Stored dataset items
-- Start --

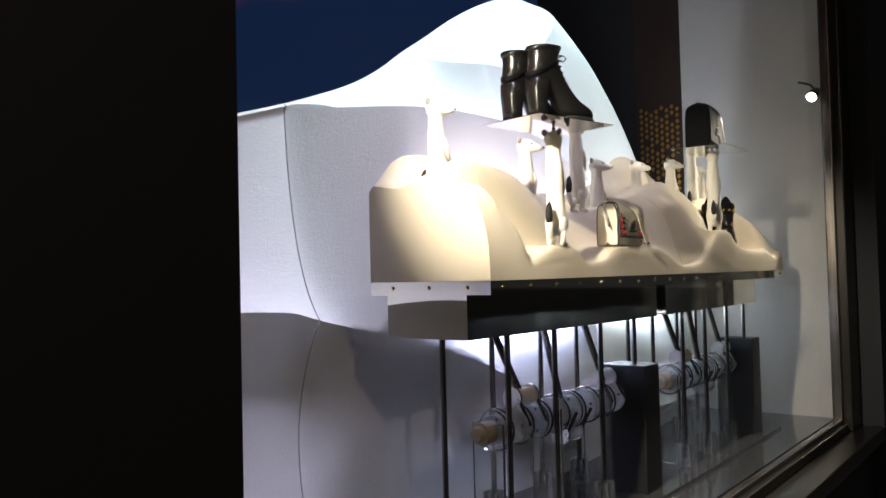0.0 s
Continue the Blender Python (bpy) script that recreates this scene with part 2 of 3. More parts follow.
def part(name, bm, mat, parent=None, label="", smooth=False):
    """One bmesh as one mesh object under a thing or a part."""
    me = bpy.data.meshes.new(name)
    bmesh.ops.recalc_face_normals(bm, faces=bm.faces)
    bm.to_mesh(me)
    bm.free()
    for one in (mat if isinstance(mat, (list, tuple)) else (mat,)):
        me.materials.append(one)
    if smooth:
        for p in me.polygons:
            p.use_smooth = True
    ob = new(name, me)
    ob.parent = parent
    if label:
        ob["label"] = label
    return ob


def empty(name, m, label, category, group="", kind=""):
    ob = new(name)
    ob.empty_display_size = 0.05
    ob.matrix_world = m
    return tagged(ob, label, category, group, kind)


def box(bm, x0, y0, z0, x1, y1, z1, bevel=0.0):
    r = bmesh.ops.create_cube(bm, size=1.0)
    for v in r["verts"]:
        v.co = Vector((x0 + (v.co.x + 0.5) * (x1 - x0), y0 + (v.co.y + 0.5) * (y1 - y0), z0 + (v.co.z + 0.5) * (z1 - z0)))
    if bevel:
        edges = list({e for v in r["verts"] for e in v.link_edges})
        bmesh.ops.bevel(bm, geom=edges, offset=bevel, segments=2, affect="EDGES", profile=0.6)
    return bm


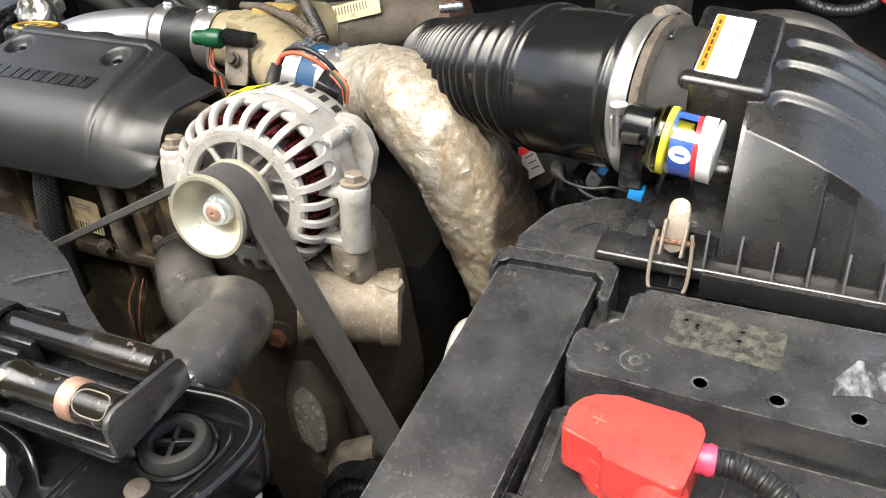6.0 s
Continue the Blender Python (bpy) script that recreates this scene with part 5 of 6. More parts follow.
def foil_pipe():
    t = thing("heat_wrapped_pipe", "charge pipe wrapped in crumpled, dirty aluminium foil", "pipe", (0.5, 0.66, 1.1))

    def crumple(bm):
        bm.normal_update()
        for v in bm.verts:
            p = v.co
            q = Vector((p.x * 1.5, p.y * 0.9, p.z * 0.6))
            n = noise.fractal(p * 14, 1.0, 2.1, 3) * 0.0011 + noise.fractal(p * 60, 1.0, 2.1, 3) * 0.0013 - max(0.0, 0.07 - abs(noise.noise(q * 15))) * 0.028 - max(0.0, 0.05 - abs(noise.noise(q * 42 + Vector((3.0, 1.0, 2.0))))) * 0.022
            v.co += v.normal * n
        return bm

    part("wrap", crumple(sweep(FOIL, lambda s, u: 0.0385 + 0.0045 * math.sin(math.pi * min(1.0, 0.02 + u * 0.85)) + 0.0045 * min(1.0, max(0.0, (u - 0.35) * 3)) - 0.012 * max(0.0, u - 0.85), 140, 0.0018)), foil, t, angle=40)
    # loose torn edge of the wrap along its outer side
    path, _ = smooth_path(FOIL, 0.004)
    walk_along = frames_along(path)

    def lip(u, v):
        i = min(len(path) - 1, int((0.20 + 0.72 * u) * (len(path) - 1)))
        tan, side, up = walk_along[i]
        a = radians(18 + 22 * v + 10 * noise.noise(Vector((u * 11, 0.3, 0))))
        out = 0.0415 + 0.0042 * min(1.0, max(0.0, (0.72 * u - 0.15) * 3)) + 0.0030 * math.sin(math.pi * min(1.0, 0.1 + u)) + 0.0075 * v * (0.6 + 0.8 * noise.noise(Vector((u * 26, v * 2, 4.0)))) + 0.0018 * noise.noise(Vector((u * 60, v * 5, 1.0)))
        ref = Vector((0.72, 0.0, 0.69))
        ref = (ref - tan * ref.dot(tan)).normalized()
        side2 = tan.cross(ref).normalized()
        return path[i] + (ref * math.cos(a) - side2 * math.sin(a)) * out

    part("torn_edge", sheet(lip, 150, 8, 0.0008), foil, t, "torn crumpled edge of the wrap", angle=60)
    part("burnt_end", crumple(sweep([(0.579, 0.661, 1.048), (0.592, 0.646, 1.007), (0.602, 0.632, 0.978)], lambda s, u: 0.0450 - 0.008 * u, 40, 0.004)), scorched, t, "scorched black end of the wrap")
    part("bare_pipe", sweep([(0.590, 0.572, 1.078), (0.578, 0.543, 1.060), (0.562, 0.508, 1.030)], 0.0180, 28, 0.008), tan_paint, t, "bare tan painted pipe")
    # dark tube added where the tan pipe runs on into the dark depth
    part("dark_stub", sweep([(0.564, 0.512, 1.034), (0.552, 0.486, 1.000), (0.545, 0.470, 0.95)], 0.0190, 24, 0.008), rubber, t)
    return t


foil_pipe()

# ---- air intake ----
def intake_duct():
    t = thing("intake_duct", "black ribbed rubber air intake duct", "intake duct", (0.58, 0.7, 1.2))
    path = [(0.700, 0.6165, 1.3020), (0.670, 0.625, 1.2990), (0.644, 0.636, 1.2960), (0.590, 0.665, 1.2840), (0.540, 0.703, 1.2650), (0.500, 0.744, 1.2450), (0.470, 0.780, 1.228), (0.45, 0.805, 1.218)]

    def girth(s, u):
        base = curve_at(s, [(0.0, 0.0575), (0.08, 0.0575), (0.12, 0.0530), (0.16, 0.0480), (0.24, 0.0450), (0.32, 0.0420)])
        if s < 0.086:
            for at, h in ((0.011, 0.0018), (0.079, 0.0020), (0.084, 0.0020)):
                base += h * max(0.0, 1 - abs(s - at) / 0.0028)
            return base
        if s < 0.135:
            return base + 0.0032 * math.cos(2 * math.pi * (s - 0.086) / 0.0163)
        return base + 0.0042 * math.cos(2 * math.pi * (s - 0.135) / 0.0122)

    part("duct", sweep(path, girth, 52, 0.0012), intake_rubber, t, angle=60)
    part("mould_line", sweep([(0.690, 0.5665, 1.2760), (0.66, 0.5755, 1.2720), (0.625, 0.592, 1.2650)], 0.0009, 6), intake_rubber, t)
    part("rear_cuff", lathe([(0.046, 0), (0.047, 0.012), (0.044, 0.024), (0.04, 0.025)], (0.466, 0.785, 1.218), (-0.6, 0.75, -0.28), 36), rubber, t)
    part("rear_screw", lathe([(0.005, 0), (0.005, 0.022), (0.003, 0.024)], (0.455, 0.80, 1.279), (0.9, 0.2, 0.1), 14), zinc, t, "bright clamp screw")
    return t


intake_duct()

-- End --

Write out each line of the listing above, exactly, from its first line to the line holding "return tagged(ob, label, category, group, kind)", inclusive. Skip the pictures.

_CORRECT OUTPUT:_
0.0 s
Continue the Blender Python (bpy) script that recreates this scene with part 2 of 3. More parts follow.
def part(name, bm, mat, parent=None, label="", smooth=False):
    """One bmesh as one mesh object under a thing or a part."""
    me = bpy.data.meshes.new(name)
    bmesh.ops.recalc_face_normals(bm, faces=bm.faces)
    bm.to_mesh(me)
    bm.free()
    for one in (mat if isinstance(mat, (list, tuple)) else (mat,)):
        me.materials.append(one)
    if smooth:
        for p in me.polygons:
            p.use_smooth = True
    ob = new(name, me)
    ob.parent = parent
    if label:
        ob["label"] = label
    return ob


def empty(name, m, label, category, group="", kind=""):
    ob = new(name)
    ob.empty_display_size = 0.05
    ob.matrix_world = m
    return tagged(ob, label, category, group, kind)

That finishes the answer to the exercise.